* BEGIN DATA SUPPLIED *

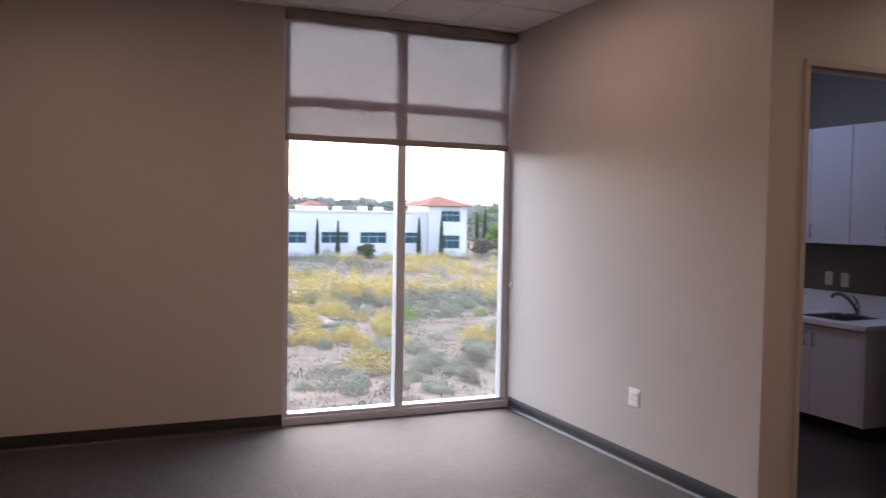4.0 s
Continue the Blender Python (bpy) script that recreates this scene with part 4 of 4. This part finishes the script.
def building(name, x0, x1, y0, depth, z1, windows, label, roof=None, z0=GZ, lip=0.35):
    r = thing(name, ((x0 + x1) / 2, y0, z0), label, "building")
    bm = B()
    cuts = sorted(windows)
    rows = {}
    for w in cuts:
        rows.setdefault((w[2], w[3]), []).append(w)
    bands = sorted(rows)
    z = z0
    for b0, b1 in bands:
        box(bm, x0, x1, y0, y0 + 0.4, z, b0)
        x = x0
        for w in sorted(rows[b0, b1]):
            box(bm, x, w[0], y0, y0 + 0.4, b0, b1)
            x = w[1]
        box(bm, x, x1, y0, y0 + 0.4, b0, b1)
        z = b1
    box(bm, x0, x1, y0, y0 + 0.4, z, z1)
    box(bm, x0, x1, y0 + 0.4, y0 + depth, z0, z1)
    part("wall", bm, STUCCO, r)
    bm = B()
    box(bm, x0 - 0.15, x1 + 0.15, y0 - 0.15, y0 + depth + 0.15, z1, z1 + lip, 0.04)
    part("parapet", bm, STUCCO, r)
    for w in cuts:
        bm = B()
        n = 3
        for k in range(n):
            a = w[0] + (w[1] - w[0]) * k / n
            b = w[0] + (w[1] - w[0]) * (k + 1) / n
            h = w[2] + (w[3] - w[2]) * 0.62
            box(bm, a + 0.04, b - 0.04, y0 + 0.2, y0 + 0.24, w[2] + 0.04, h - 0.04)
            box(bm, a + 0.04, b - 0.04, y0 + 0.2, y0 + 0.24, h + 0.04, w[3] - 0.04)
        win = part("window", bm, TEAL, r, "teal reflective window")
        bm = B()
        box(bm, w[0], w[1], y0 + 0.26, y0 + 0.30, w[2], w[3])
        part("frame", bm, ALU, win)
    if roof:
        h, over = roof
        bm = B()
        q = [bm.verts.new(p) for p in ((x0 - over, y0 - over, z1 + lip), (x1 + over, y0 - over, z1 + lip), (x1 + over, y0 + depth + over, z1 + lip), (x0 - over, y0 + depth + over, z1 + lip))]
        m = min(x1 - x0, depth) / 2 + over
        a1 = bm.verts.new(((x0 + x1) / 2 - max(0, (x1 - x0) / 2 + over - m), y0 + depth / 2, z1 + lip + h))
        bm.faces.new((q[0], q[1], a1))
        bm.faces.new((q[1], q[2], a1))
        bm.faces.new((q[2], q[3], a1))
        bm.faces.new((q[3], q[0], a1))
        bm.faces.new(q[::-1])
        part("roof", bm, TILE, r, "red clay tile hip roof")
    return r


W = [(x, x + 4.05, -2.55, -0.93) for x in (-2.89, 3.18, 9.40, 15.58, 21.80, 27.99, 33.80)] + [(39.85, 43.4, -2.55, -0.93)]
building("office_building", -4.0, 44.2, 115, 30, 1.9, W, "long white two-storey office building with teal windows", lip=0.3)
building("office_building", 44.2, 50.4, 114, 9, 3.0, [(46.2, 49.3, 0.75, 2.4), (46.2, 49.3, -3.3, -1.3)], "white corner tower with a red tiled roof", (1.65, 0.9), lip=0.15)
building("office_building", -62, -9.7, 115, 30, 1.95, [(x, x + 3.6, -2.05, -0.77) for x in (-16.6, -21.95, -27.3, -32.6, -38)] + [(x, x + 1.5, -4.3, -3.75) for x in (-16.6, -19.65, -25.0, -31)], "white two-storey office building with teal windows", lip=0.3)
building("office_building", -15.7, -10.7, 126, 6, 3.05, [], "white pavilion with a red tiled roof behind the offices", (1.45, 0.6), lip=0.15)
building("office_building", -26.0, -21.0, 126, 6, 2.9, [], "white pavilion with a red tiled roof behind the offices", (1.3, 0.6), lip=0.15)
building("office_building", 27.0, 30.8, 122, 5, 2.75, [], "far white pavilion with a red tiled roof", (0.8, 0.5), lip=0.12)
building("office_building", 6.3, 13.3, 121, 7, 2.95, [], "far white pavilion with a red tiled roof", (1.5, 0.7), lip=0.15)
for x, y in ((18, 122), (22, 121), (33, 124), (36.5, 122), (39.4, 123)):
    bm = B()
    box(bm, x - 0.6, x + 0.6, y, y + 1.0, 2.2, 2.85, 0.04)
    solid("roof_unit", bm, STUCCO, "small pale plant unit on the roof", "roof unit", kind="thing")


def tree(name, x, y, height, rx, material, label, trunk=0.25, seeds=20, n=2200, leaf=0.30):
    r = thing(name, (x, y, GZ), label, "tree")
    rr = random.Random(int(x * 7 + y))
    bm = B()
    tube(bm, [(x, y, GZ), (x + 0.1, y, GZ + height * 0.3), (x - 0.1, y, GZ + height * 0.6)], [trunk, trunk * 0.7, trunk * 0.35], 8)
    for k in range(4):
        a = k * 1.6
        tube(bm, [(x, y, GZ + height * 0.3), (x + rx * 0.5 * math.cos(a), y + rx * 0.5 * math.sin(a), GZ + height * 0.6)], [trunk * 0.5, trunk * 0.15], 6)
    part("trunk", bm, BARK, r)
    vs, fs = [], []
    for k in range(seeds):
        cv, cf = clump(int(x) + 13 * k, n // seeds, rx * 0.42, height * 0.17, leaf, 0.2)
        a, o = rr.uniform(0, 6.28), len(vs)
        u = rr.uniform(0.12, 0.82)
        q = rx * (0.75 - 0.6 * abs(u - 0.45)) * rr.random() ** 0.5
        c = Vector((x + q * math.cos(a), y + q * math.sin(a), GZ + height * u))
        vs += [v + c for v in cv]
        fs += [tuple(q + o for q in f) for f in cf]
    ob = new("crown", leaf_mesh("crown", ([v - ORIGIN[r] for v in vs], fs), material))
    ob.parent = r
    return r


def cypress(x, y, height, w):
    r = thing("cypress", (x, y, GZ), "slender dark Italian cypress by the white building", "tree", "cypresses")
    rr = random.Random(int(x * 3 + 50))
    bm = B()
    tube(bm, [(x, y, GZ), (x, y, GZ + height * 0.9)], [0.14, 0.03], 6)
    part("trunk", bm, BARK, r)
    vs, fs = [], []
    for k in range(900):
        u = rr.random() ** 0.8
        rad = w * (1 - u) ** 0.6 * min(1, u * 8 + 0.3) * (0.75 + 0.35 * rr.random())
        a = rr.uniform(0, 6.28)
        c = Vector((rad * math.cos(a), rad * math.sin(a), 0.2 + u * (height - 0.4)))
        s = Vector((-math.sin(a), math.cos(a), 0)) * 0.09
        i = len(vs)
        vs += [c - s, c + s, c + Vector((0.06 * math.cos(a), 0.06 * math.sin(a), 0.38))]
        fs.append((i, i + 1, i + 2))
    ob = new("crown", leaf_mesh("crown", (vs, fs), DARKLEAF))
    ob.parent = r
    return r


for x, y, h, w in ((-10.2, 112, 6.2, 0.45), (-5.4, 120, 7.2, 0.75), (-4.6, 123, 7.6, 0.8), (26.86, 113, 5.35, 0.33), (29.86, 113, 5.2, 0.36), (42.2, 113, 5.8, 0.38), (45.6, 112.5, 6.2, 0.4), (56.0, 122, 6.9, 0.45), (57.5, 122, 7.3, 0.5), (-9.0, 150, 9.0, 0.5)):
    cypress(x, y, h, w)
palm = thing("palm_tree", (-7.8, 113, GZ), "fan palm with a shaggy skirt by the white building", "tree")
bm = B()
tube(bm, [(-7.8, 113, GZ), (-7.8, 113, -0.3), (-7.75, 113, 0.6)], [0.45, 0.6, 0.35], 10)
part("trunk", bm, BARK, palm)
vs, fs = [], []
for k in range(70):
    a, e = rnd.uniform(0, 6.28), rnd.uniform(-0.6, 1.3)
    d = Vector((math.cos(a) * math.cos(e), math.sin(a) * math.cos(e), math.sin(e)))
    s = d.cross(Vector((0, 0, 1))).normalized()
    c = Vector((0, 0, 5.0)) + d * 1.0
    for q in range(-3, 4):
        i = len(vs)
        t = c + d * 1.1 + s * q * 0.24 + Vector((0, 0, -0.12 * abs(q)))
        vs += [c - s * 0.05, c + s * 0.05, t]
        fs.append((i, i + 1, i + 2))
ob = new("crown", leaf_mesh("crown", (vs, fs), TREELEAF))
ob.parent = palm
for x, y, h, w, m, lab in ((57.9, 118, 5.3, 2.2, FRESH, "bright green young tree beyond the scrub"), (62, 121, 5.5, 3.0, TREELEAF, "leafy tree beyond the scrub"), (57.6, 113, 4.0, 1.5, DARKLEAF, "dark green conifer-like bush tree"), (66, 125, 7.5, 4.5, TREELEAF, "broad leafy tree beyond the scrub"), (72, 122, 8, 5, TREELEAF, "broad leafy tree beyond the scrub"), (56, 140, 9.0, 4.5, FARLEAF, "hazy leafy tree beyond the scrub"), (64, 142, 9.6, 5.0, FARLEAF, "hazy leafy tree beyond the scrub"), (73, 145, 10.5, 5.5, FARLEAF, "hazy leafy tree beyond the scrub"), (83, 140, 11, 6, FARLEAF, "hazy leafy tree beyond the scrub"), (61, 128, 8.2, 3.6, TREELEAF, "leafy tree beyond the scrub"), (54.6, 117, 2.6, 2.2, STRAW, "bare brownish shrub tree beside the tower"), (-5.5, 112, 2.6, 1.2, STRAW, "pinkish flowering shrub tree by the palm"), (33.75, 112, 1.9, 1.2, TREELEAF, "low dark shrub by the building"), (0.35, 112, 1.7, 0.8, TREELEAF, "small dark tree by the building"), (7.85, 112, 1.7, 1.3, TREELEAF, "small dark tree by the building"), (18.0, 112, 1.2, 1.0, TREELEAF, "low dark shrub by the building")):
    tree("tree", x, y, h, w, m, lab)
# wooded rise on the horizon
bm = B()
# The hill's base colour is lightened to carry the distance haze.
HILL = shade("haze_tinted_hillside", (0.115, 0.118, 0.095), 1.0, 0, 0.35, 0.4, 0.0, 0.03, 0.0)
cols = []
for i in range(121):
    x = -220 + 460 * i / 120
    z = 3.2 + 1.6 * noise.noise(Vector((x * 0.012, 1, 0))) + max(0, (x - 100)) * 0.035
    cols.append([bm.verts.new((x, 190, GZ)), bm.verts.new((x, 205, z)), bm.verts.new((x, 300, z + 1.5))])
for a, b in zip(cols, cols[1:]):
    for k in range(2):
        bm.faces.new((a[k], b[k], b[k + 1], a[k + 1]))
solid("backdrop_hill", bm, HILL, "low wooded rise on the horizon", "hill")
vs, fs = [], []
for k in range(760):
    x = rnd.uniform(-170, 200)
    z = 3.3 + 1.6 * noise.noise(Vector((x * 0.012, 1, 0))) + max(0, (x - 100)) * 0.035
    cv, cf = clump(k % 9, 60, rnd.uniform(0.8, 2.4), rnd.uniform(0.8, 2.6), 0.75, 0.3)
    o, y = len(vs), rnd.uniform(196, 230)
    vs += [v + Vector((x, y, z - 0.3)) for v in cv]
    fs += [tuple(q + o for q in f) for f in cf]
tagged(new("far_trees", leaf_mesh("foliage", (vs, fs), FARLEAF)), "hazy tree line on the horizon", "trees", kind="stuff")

* END DATA SUPPLIED *
* BEGIN DATA SUPPLIED *

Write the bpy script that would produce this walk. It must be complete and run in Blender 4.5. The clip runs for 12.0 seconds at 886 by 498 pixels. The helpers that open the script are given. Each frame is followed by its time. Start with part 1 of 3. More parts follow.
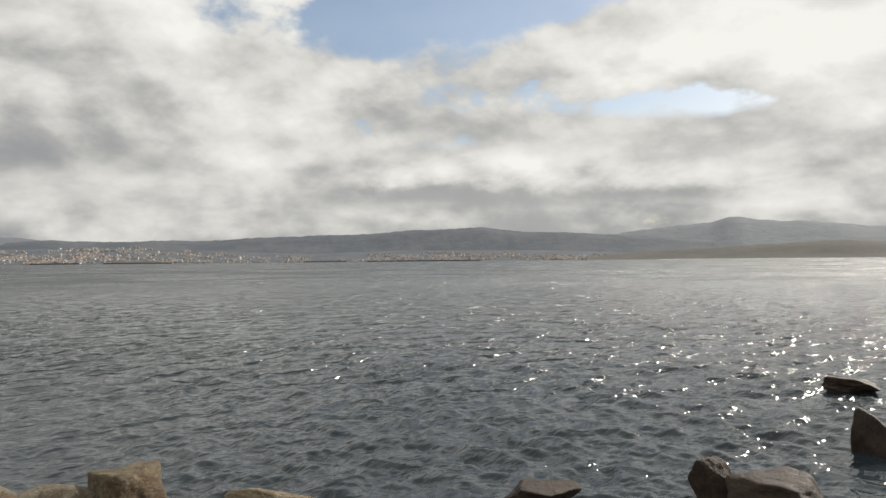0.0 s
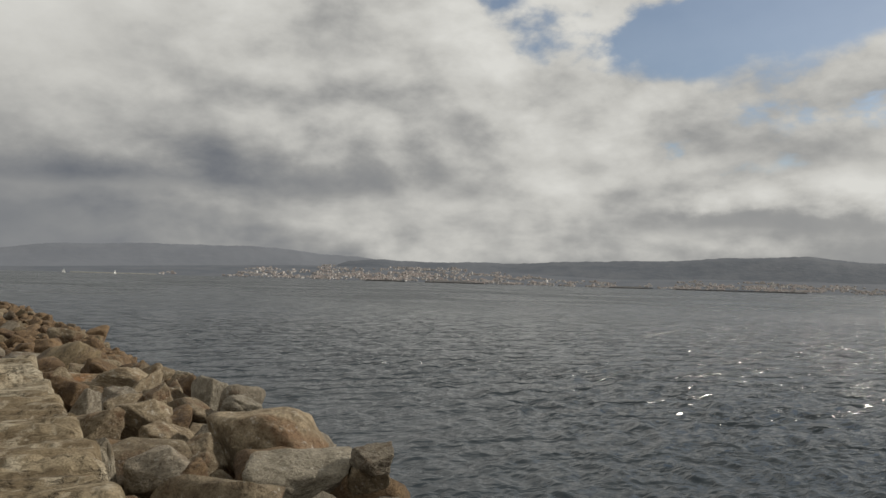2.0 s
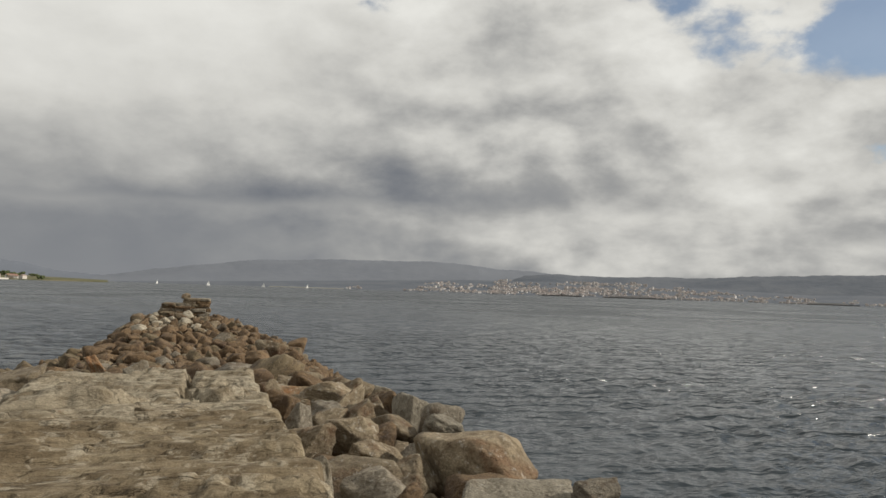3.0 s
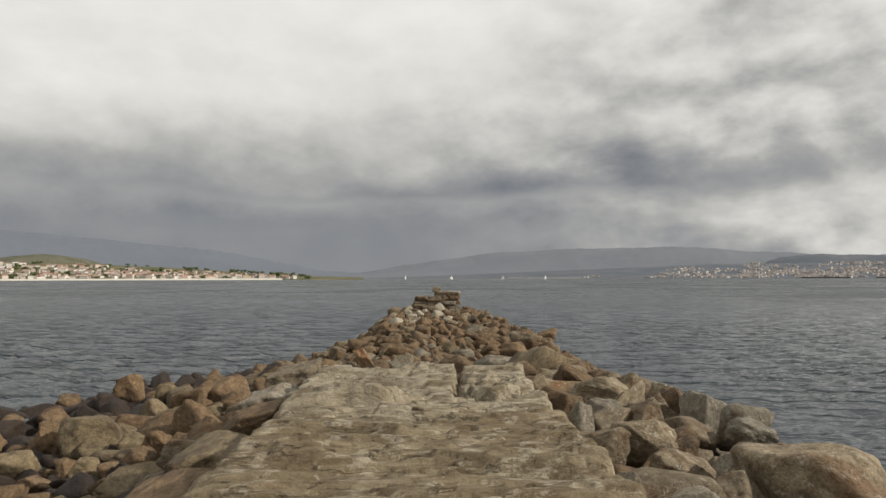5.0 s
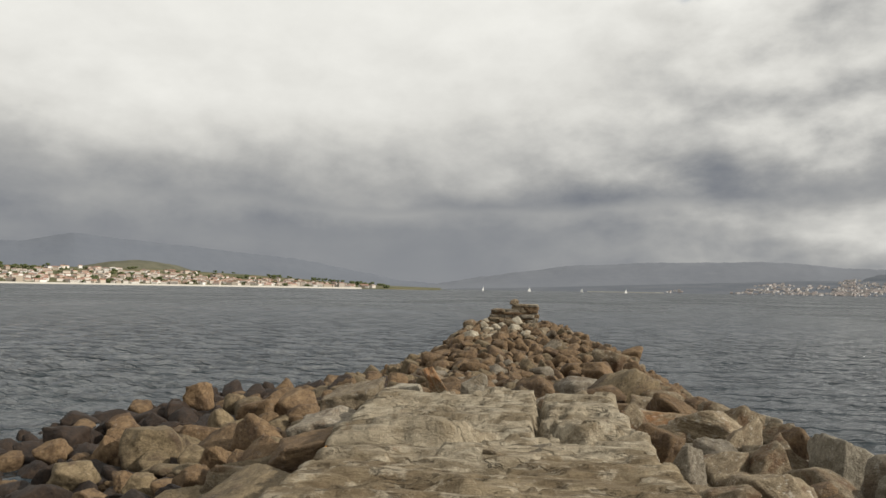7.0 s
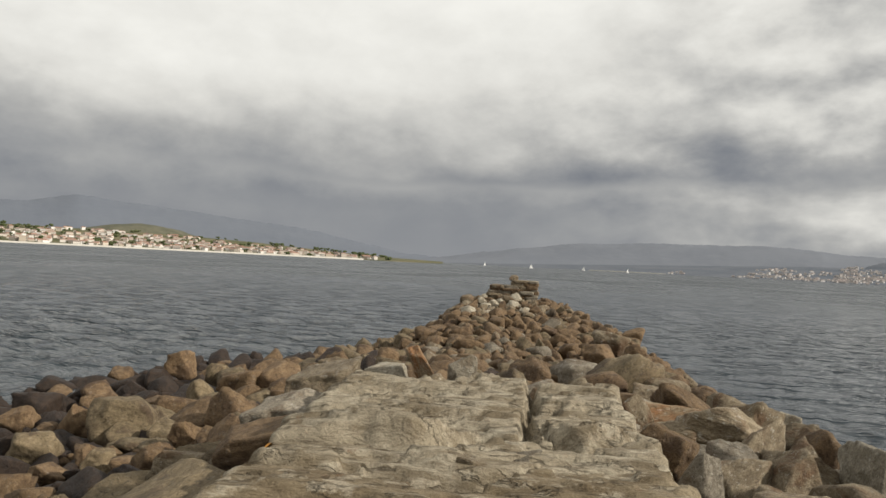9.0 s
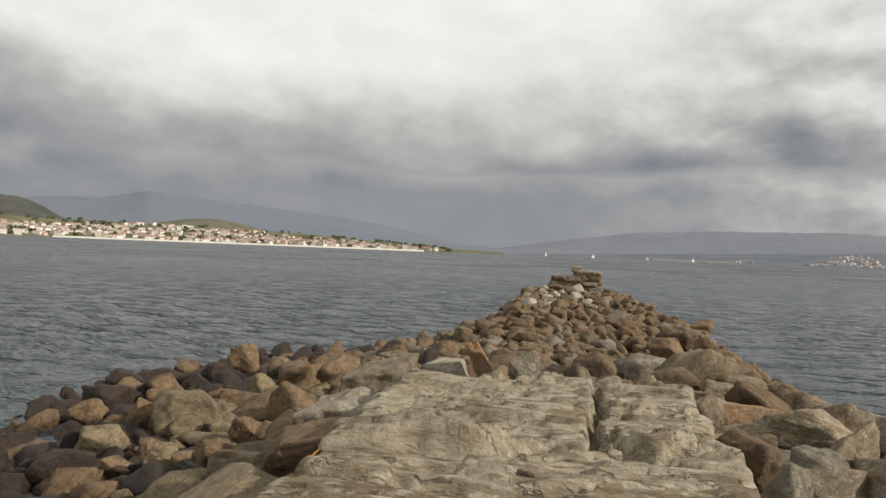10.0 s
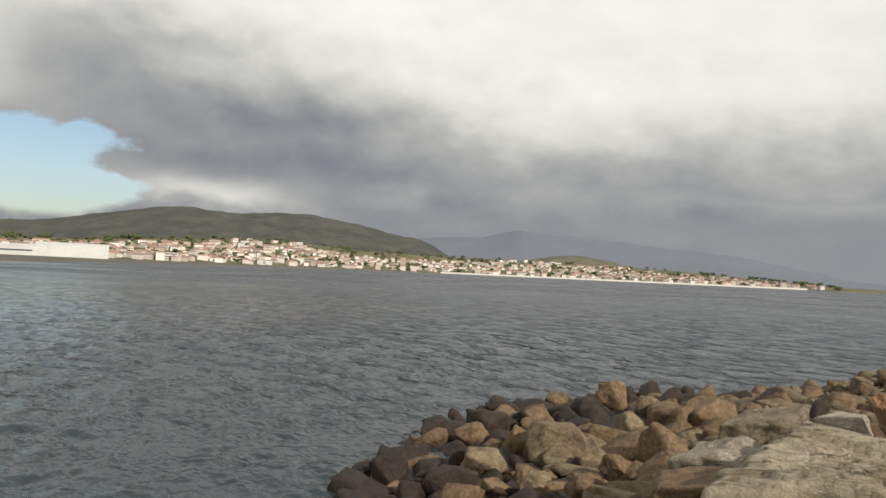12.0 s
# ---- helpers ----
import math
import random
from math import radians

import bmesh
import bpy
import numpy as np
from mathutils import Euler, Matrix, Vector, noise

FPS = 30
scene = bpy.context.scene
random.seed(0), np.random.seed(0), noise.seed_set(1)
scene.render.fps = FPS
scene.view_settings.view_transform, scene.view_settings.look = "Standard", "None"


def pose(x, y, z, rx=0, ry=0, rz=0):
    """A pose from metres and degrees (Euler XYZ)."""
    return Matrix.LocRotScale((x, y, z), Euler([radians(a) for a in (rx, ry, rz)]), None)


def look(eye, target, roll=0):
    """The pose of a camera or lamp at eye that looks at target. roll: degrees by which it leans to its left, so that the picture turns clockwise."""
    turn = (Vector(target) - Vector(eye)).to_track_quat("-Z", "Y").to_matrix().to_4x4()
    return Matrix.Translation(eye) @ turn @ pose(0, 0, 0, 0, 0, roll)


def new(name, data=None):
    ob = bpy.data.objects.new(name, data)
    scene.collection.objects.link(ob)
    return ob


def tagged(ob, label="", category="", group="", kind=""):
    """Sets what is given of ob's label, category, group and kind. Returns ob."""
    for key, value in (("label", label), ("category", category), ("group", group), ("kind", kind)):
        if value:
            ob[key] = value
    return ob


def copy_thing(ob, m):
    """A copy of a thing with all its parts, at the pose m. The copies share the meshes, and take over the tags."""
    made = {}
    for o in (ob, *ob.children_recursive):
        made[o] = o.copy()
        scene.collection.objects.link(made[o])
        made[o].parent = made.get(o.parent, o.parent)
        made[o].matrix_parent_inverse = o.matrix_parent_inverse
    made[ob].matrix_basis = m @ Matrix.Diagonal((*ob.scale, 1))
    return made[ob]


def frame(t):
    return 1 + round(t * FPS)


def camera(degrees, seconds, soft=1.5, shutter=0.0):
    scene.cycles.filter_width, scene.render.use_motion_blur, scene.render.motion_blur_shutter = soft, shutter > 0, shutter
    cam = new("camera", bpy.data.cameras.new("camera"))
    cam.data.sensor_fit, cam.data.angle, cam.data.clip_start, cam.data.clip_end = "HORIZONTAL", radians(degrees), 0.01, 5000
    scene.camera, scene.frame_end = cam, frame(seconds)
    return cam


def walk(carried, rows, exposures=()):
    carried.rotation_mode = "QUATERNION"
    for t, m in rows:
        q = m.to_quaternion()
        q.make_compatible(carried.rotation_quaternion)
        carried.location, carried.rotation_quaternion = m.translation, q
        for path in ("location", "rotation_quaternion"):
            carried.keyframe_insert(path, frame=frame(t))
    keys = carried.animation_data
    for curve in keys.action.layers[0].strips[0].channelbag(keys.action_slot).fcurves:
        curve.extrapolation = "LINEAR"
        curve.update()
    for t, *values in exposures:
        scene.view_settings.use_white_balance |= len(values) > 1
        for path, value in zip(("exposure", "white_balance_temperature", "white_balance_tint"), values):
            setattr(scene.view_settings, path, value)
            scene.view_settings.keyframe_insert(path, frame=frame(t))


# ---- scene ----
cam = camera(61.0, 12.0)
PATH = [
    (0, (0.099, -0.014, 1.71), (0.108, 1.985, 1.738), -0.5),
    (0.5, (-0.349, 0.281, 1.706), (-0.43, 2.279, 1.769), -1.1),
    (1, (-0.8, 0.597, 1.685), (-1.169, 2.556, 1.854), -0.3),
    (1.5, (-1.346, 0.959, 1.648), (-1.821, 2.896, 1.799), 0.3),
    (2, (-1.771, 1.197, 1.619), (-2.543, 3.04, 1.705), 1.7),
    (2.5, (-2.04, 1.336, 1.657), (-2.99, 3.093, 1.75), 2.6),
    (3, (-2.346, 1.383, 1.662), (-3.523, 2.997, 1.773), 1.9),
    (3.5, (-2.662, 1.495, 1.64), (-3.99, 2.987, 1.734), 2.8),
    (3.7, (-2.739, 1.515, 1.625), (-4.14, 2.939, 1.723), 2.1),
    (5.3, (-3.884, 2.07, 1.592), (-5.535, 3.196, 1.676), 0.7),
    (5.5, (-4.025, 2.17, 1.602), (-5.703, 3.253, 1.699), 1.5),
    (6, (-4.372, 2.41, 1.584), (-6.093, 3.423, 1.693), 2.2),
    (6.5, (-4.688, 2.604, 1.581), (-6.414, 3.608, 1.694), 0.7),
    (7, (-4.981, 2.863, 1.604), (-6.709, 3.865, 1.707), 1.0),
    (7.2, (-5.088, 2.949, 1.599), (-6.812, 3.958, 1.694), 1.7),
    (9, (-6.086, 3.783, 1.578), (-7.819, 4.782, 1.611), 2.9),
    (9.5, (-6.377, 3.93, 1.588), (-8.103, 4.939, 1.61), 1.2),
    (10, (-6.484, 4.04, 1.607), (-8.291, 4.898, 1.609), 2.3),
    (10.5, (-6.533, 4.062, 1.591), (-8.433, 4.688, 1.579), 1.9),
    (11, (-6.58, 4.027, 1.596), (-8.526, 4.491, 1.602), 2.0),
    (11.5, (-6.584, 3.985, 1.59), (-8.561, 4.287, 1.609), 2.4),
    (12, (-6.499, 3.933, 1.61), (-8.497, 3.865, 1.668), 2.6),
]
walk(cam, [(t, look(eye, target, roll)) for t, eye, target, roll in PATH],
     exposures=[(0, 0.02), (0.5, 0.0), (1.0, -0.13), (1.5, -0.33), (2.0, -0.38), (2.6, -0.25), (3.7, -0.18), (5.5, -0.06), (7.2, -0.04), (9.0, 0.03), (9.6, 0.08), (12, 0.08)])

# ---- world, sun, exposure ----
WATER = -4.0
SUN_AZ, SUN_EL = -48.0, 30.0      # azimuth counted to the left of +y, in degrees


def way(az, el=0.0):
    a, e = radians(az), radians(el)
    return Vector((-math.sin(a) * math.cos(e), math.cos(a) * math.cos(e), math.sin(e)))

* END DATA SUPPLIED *

DIRECTIVE:
Starting at the line that contains "# ---- helpers" and stopping at the line that contains "made[o].parent = made.get(o.parent, o.parent)", transcribe the lines exactly; both boundary lines are to be included.

ANSWER:
# ---- helpers ----
import math
import random
from math import radians

import bmesh
import bpy
import numpy as np
from mathutils import Euler, Matrix, Vector, noise

FPS = 30
scene = bpy.context.scene
random.seed(0), np.random.seed(0), noise.seed_set(1)
scene.render.fps = FPS
scene.view_settings.view_transform, scene.view_settings.look = "Standard", "None"


def pose(x, y, z, rx=0, ry=0, rz=0):
    """A pose from metres and degrees (Euler XYZ)."""
    return Matrix.LocRotScale((x, y, z), Euler([radians(a) for a in (rx, ry, rz)]), None)


def look(eye, target, roll=0):
    """The pose of a camera or lamp at eye that looks at target. roll: degrees by which it leans to its left, so that the picture turns clockwise."""
    turn = (Vector(target) - Vector(eye)).to_track_quat("-Z", "Y").to_matrix().to_4x4()
    return Matrix.Translation(eye) @ turn @ pose(0, 0, 0, 0, 0, roll)


def new(name, data=None):
    ob = bpy.data.objects.new(name, data)
    scene.collection.objects.link(ob)
    return ob


def tagged(ob, label="", category="", group="", kind=""):
    """Sets what is given of ob's label, category, group and kind. Returns ob."""
    for key, value in (("label", label), ("category", category), ("group", group), ("kind", kind)):
        if value:
            ob[key] = value
    return ob


def copy_thing(ob, m):
    """A copy of a thing with all its parts, at the pose m. The copies share the meshes, and take over the tags."""
    made = {}
    for o in (ob, *ob.children_recursive):
        made[o] = o.copy()
        scene.collection.objects.link(made[o])
        made[o].parent = made.get(o.parent, o.parent)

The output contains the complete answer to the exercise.